Bechdel points out that she struggles with the demarcation between a diary as documenting the external life and internal world. This lingers in my mind. At some point, I stopped documenting the external life and withdrew to my internal one. Is this good? Who’s to say?
There’s another quote I’ve been grasping at for years, though I can’t remember the words or the writer. But I remember the feeling: write around the painful thing, not about it.
I took this far too literally. I didn’t understand at the time that this likely meant something far more nuanced, and decided to not write directly about my pain and emotion. I thought writing head-on about things was decidedly unliterary. So I stopped.
For lack of a better word, this fucked my writing. For years. It wasn’t until I became a journalist and unlearned everything I knew about writing that I could rebuild. My first editor broke down my prose and made me start over from the ground up. I’m a better writer for it.

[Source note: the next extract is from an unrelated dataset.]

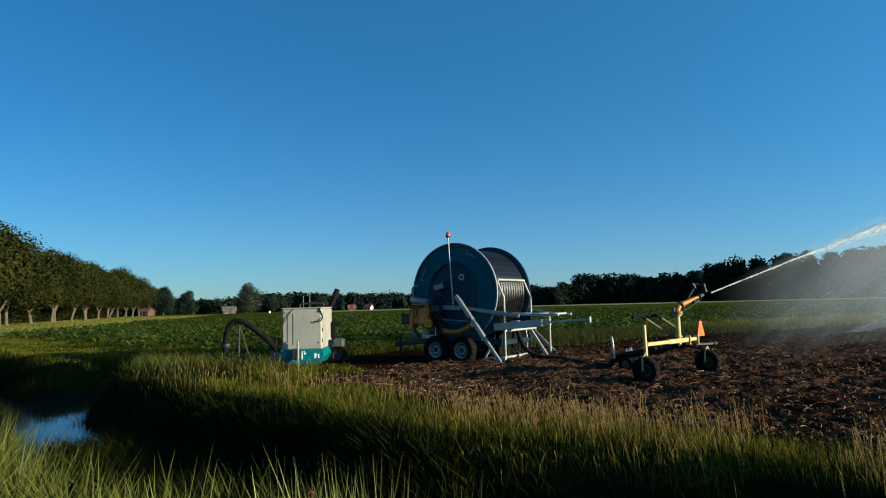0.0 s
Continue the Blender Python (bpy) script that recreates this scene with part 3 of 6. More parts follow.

Don’t get me wrong – the mental reboot didn’t make me a diarist again. My personal writing is tucked into notes app entries or wrought out into an essay for a potential audience. But it did show value in writing directly. I am not a poet, this I know now. I don’t really deal in metaphors. I can still be a good writer.
In 2024 I tried my hand at a writing and oration competition in Atlanta. I lost, but somebody told me after they loved how direct I was. Somebody else told me the piece was confusing, so they might cancel each other out. But it felt like I was being honest again.
That hasn’t solved the problem of writing for myself. But it has redefined it. I think I used to consider “writing for me” an issue of writing without an audience. Frankly, I don’t have the time to keep a diary. I don’t really want to lock anything away, either.
So now I am trying a new thing: Writing for me by writing about whatever the hell I want. I am my own muse, my own judge. Let’s hope I have something to say.
Basically, welcome to No Scar Tissue.